-- start of SOURCE DATA --

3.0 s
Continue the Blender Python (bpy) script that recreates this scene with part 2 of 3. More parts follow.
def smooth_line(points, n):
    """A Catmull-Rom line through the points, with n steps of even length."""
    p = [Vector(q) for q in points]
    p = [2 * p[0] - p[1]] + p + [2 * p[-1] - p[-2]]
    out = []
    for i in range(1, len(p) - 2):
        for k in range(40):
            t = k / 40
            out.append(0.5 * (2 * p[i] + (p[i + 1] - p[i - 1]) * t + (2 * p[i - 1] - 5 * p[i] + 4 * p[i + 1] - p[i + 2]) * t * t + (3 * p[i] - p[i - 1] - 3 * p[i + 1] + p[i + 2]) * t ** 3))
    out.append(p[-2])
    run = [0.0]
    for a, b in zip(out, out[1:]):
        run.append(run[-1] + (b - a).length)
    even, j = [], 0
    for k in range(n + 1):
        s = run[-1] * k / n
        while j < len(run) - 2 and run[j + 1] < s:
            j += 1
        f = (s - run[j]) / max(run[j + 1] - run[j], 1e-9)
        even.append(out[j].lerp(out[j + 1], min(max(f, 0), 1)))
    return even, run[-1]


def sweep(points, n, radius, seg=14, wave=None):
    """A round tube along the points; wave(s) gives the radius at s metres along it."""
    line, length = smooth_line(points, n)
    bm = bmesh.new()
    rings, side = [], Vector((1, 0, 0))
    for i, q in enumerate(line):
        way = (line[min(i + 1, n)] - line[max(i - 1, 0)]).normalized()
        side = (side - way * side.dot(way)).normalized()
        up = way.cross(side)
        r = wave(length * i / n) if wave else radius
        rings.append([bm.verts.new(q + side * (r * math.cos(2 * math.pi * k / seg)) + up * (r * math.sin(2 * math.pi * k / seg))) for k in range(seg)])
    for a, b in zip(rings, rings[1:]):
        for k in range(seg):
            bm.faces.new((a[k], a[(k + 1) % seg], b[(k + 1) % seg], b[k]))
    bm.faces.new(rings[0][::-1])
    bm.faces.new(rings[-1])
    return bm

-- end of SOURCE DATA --
-- start of SOURCE DATA --

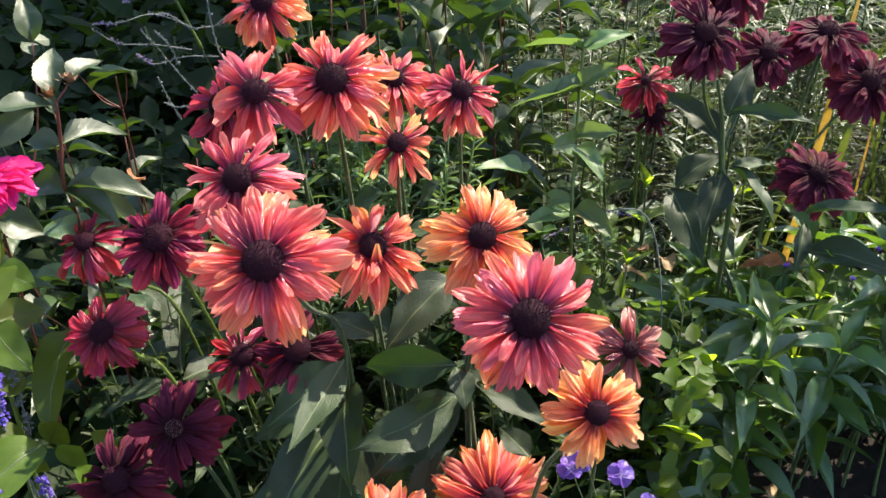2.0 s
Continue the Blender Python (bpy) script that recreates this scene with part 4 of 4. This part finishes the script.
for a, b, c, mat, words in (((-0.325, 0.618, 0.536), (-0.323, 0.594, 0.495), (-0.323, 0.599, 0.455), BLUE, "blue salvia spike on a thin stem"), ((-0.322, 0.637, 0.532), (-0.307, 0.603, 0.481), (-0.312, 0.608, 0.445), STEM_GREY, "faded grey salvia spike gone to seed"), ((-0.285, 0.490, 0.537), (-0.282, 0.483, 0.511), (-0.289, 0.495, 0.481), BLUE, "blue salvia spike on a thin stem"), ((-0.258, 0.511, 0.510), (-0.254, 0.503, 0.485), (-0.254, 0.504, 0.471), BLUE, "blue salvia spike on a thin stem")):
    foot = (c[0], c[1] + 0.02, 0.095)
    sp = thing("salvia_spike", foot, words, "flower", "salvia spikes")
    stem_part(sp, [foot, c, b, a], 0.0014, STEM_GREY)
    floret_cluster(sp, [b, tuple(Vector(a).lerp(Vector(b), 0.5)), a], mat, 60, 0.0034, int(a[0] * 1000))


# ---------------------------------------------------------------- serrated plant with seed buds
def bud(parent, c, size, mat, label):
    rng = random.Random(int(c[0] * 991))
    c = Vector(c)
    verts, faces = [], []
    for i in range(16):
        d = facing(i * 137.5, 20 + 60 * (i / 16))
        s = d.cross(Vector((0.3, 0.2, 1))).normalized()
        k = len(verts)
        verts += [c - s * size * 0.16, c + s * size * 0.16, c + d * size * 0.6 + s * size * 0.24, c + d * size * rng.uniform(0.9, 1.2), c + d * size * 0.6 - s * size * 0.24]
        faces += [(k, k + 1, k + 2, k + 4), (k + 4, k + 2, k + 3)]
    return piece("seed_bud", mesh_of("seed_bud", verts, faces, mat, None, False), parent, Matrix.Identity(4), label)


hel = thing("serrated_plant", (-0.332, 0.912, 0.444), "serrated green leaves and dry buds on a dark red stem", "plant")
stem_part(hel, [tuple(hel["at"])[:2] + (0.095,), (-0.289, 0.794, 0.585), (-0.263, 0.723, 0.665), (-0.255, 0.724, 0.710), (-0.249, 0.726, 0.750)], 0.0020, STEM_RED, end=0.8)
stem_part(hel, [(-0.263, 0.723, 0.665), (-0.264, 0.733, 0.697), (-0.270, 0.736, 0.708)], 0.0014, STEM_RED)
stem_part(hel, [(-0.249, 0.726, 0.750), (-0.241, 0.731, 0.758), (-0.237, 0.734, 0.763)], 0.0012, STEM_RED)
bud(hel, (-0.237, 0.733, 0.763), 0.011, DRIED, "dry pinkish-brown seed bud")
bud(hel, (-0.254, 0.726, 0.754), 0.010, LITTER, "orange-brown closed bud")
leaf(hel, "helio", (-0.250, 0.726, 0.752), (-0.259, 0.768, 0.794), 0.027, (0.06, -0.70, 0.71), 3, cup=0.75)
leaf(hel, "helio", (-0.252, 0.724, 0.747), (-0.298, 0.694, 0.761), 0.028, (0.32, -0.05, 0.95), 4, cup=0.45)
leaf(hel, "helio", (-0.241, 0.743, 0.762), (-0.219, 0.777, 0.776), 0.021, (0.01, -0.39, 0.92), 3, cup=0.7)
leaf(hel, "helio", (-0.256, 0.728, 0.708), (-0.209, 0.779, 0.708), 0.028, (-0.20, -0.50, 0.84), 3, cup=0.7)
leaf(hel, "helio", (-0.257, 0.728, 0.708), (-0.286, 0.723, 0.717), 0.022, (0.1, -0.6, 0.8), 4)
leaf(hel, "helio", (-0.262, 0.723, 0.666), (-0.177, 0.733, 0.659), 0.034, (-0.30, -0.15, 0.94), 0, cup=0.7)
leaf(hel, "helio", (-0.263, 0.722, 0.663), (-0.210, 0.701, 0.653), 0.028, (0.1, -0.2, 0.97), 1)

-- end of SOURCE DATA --
-- start of SOURCE DATA --

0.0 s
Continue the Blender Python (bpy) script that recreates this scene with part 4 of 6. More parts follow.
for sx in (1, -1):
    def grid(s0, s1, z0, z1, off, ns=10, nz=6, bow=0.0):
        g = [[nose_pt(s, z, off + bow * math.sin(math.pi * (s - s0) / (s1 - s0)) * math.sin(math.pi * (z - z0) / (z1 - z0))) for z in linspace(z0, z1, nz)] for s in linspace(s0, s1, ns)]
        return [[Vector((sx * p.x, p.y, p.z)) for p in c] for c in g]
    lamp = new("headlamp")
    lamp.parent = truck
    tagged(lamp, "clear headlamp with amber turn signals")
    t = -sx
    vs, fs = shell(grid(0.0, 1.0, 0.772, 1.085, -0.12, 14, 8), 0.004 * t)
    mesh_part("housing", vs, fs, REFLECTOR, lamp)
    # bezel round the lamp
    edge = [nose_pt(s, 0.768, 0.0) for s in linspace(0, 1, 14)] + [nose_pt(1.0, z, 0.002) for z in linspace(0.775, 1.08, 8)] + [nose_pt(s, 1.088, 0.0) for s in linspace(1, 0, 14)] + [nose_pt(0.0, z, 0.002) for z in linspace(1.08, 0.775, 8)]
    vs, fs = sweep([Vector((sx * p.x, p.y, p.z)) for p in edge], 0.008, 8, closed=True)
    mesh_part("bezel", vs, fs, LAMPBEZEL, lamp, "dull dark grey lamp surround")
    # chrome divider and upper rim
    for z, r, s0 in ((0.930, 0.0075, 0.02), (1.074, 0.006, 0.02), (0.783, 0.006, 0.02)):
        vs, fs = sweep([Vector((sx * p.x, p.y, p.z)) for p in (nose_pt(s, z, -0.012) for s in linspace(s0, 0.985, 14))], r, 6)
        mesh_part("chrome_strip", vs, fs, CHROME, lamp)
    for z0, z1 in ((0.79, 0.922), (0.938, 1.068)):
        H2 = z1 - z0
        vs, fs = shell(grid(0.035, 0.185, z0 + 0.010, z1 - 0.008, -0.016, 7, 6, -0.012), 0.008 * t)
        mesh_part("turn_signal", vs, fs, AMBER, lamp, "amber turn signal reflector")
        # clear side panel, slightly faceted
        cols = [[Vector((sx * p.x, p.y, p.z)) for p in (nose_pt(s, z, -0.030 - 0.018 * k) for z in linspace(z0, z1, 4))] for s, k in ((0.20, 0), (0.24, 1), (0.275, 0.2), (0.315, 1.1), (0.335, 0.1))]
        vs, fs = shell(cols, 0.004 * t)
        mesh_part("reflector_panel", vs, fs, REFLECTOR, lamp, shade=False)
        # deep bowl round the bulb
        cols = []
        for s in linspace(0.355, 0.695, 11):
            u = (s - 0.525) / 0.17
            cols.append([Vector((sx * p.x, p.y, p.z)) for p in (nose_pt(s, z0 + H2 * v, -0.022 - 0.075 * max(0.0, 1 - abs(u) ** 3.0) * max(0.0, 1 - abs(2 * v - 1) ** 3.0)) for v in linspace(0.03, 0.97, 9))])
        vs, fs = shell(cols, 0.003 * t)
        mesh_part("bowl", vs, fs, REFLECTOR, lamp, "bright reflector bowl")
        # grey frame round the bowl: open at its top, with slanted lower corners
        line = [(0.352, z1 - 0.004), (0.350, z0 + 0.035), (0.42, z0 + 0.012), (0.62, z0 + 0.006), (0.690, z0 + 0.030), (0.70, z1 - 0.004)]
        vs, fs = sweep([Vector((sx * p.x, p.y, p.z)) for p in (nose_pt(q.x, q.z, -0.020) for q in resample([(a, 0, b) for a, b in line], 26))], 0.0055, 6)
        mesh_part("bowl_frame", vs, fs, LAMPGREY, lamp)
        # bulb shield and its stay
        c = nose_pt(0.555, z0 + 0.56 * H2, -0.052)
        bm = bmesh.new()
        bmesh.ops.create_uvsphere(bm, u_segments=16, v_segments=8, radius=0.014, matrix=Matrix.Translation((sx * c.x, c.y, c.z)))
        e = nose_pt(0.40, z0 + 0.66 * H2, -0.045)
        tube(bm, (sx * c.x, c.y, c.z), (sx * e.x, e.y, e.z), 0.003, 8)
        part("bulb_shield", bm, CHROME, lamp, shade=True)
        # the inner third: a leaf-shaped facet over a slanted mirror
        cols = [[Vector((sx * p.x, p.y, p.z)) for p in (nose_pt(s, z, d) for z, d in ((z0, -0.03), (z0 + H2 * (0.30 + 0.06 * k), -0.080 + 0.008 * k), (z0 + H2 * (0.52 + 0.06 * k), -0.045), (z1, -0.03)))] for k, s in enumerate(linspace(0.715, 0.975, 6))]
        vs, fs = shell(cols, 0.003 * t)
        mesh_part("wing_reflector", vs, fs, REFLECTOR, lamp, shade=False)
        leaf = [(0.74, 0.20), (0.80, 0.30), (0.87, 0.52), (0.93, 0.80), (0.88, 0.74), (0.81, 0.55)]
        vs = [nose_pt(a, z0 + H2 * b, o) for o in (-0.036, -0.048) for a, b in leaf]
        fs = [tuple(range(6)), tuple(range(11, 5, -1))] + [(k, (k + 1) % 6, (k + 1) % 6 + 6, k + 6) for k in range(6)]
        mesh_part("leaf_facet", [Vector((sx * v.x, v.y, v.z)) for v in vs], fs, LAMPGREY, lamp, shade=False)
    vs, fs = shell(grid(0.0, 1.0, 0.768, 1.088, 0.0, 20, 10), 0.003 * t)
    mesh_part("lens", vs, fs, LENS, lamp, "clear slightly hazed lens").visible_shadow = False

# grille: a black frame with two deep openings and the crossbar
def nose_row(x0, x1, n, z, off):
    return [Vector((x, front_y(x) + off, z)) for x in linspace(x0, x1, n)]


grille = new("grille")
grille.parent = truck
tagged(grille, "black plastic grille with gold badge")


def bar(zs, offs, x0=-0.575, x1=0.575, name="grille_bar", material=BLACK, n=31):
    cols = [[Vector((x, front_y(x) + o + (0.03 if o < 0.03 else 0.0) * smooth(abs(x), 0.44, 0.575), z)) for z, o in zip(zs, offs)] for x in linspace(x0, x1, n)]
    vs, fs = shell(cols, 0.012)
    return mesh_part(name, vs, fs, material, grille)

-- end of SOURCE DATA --

## WORK TO BE COMPLETED
Identify every line above with the string "Blender" in it. Copy those lines.

## TASK RESULT
Continue the Blender Python (bpy) script that recreates this scene with part 2 of 3. More parts follow.
Continue the Blender Python (bpy) script that recreates this scene with part 4 of 4. This part finishes the script.
Continue the Blender Python (bpy) script that recreates this scene with part 4 of 6. More parts follow.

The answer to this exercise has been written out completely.